Submitted by DougCobbOKC on November 24, 2005 - 9:58pm.

Just wanted to say that this is probably the finest essay on the mystery of God's word that I have read. I am wary (and weary) of anyone who says that they understand the Bible or that they can find answers there. All I find are questions.

I'm afraid I can't manage to understand it all either. I'm happy to come away with a tidbit or two now and then. Even in those cases, it's simply my understanding. I'd never presume to offer that as unversal understanding or belief to someone else.

I don't feel as bad knowing someone else sees it the same way. Well written. And thanks.

Submitted by rlp on November 26, 2005 - 1:46pm.

Thanks Doug!

Submitted by donandval on November 25, 2005 - 5:52pm.

I love this essay. It makes me realize how cocky I sound when I say things like that. I really try not to, but I was indoctrinated from my youth and sometimes that stuff just flies out of my mouth. Thanks for taking me down a peg! :)

Also, I hadn't had a chance to completely peruse the latest Door (I think I told you about the whole "stinky ink" thing), so when I saw this posted online I ran and grabbed it off the coffeetable. You are the best ad the Door ever had!

Rock on, preach. Love ya. V

Submitted by rlp on November 26, 2005 - 1:47pm.

Hey D, or V (whoever wrote this.) Nice to hear from you!!
 
g

Submitted by Anonymous User on December 1, 2005 - 12:25pm.
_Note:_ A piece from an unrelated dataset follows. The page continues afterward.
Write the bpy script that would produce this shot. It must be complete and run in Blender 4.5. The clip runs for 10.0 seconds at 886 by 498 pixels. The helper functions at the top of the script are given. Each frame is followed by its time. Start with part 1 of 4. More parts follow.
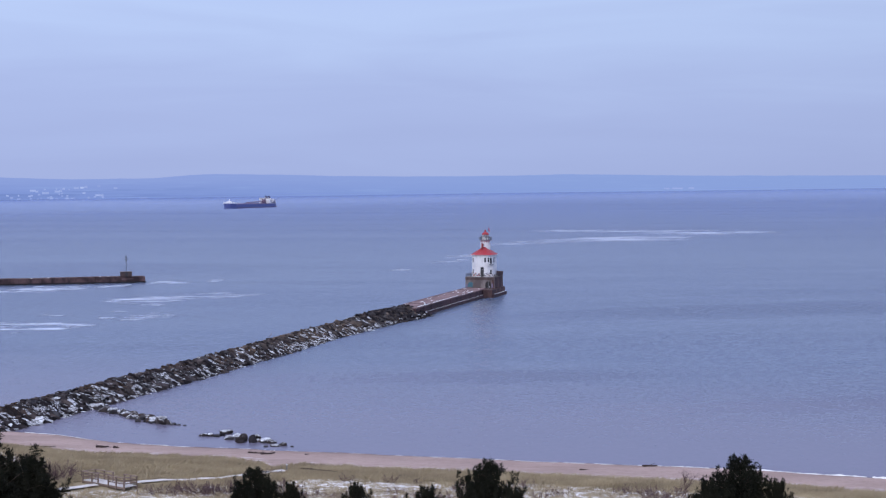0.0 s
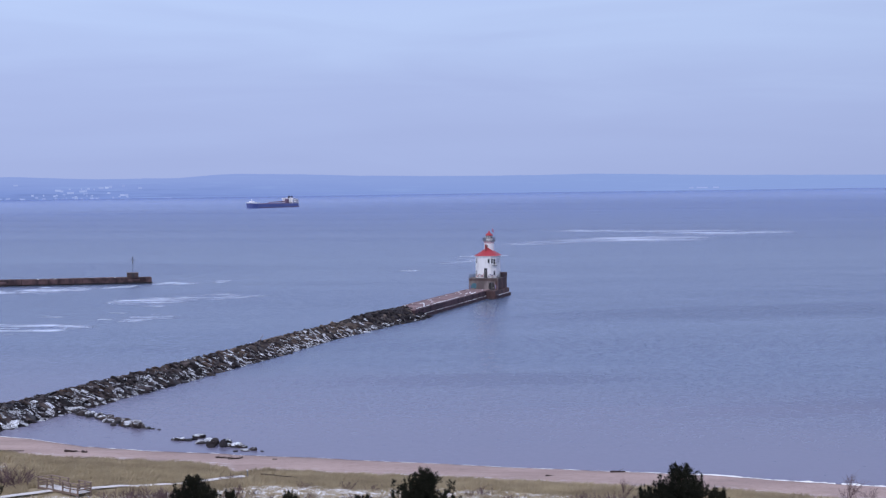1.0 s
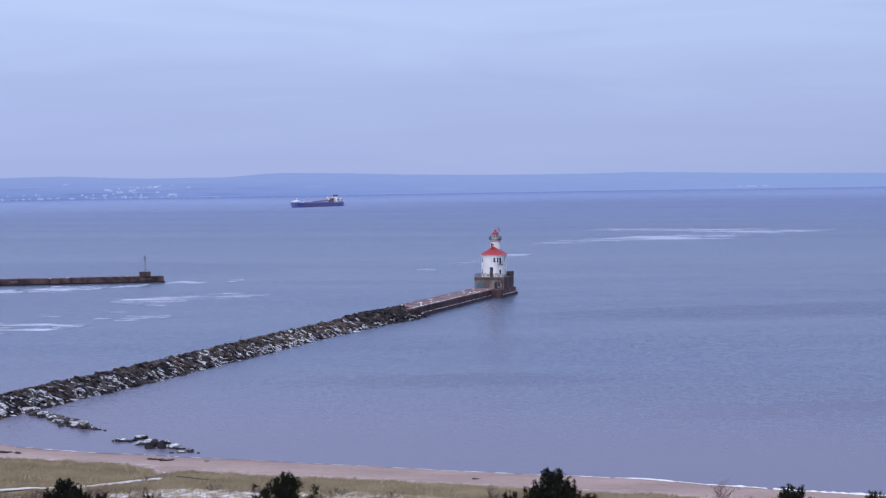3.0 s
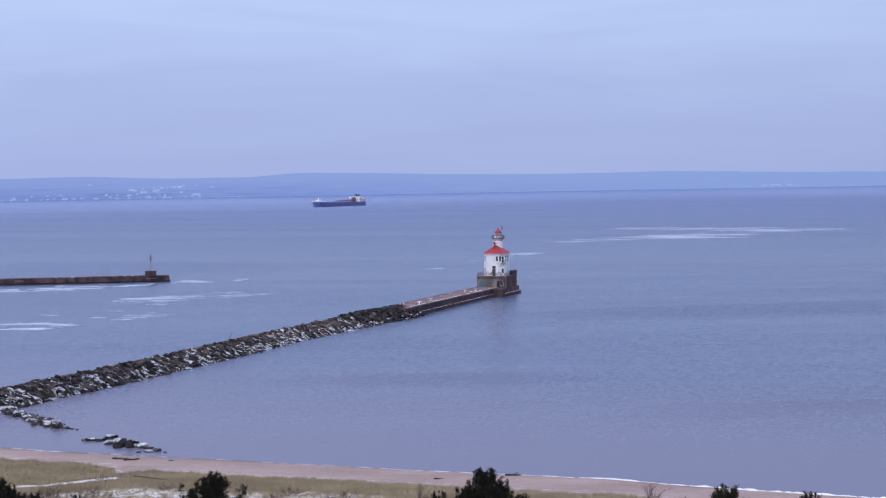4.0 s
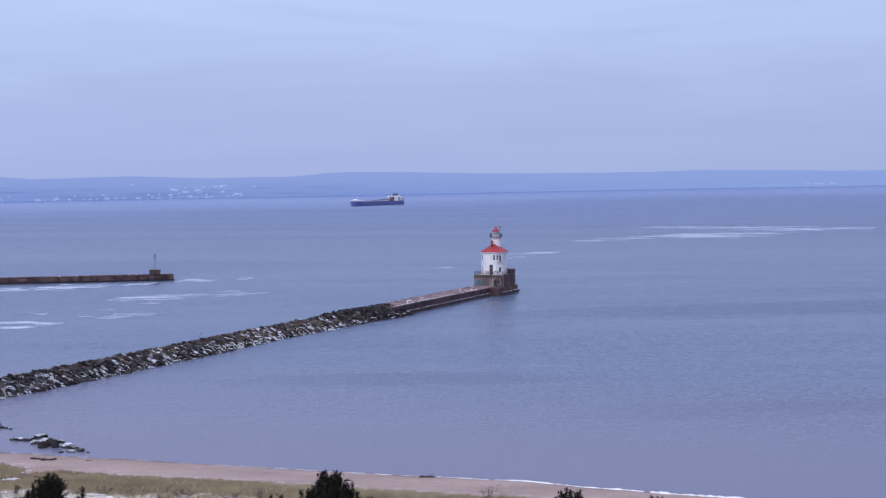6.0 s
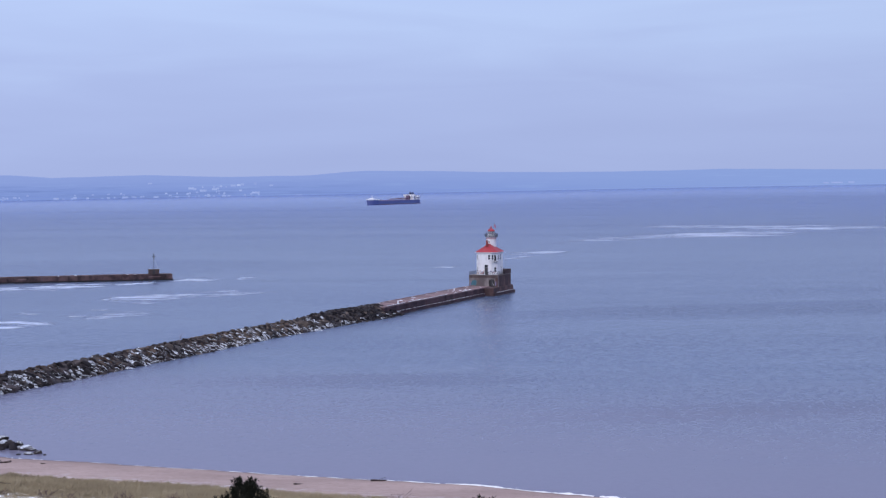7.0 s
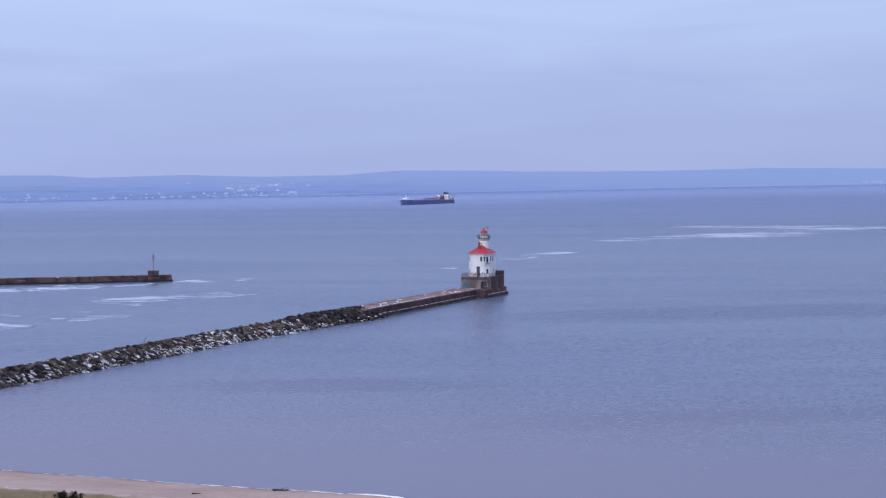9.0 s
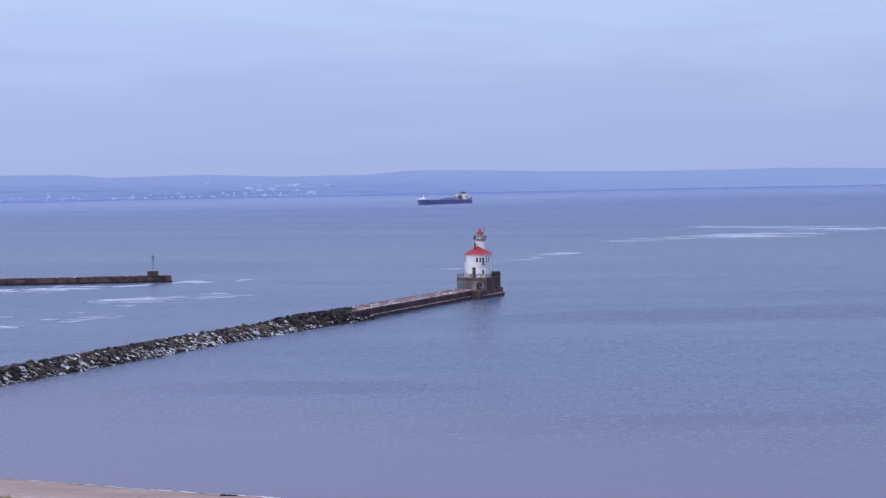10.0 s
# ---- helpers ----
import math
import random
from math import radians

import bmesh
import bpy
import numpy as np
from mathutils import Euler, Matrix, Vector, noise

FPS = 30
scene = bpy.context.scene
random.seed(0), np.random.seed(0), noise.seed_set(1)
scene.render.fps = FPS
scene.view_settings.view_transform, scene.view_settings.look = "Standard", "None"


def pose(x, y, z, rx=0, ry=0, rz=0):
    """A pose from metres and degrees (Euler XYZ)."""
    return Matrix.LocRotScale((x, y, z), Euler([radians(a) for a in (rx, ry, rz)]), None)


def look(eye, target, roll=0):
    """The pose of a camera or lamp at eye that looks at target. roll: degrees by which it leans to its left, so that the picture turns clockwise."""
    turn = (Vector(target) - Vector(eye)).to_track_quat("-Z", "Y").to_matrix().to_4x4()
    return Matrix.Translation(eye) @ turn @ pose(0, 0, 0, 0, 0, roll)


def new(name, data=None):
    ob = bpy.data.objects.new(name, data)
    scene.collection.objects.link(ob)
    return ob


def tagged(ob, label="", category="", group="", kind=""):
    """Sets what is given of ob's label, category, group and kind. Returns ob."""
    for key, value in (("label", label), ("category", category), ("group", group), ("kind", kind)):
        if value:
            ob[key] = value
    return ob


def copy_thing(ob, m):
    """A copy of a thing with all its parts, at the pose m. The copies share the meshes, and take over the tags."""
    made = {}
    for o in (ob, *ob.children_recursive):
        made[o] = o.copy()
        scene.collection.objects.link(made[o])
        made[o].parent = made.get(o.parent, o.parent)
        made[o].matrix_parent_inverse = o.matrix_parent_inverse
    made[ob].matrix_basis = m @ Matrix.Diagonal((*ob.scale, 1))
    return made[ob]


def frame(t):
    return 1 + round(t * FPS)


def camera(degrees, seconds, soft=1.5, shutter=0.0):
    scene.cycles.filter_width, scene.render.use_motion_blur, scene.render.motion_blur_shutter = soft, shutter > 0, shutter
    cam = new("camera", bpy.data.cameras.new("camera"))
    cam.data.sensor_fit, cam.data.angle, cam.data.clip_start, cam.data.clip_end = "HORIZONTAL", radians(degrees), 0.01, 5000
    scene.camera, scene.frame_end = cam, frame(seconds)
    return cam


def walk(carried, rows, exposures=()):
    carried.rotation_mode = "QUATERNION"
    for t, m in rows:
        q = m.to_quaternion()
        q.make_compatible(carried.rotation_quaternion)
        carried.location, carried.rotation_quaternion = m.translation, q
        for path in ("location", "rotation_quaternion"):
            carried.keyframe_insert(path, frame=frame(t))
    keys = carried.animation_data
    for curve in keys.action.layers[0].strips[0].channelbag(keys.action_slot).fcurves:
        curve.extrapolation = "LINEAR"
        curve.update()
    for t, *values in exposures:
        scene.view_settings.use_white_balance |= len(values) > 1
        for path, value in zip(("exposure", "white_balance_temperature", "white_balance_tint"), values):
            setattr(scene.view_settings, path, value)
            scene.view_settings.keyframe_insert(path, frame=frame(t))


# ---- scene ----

I just wanted you to know that I've read all your essays, from the very beginning of the blog (though I don't think I've ever commented before now), and "Mark Twain" was one of my absolute favorites. So thanks for laboring over it, and I'm glad someone picked it up finally.

Submitted by rlp on December 1, 2005 - 1:43pm.

Thanks. It is humbling and wonderful to think that things I write mean something to others. This made my day.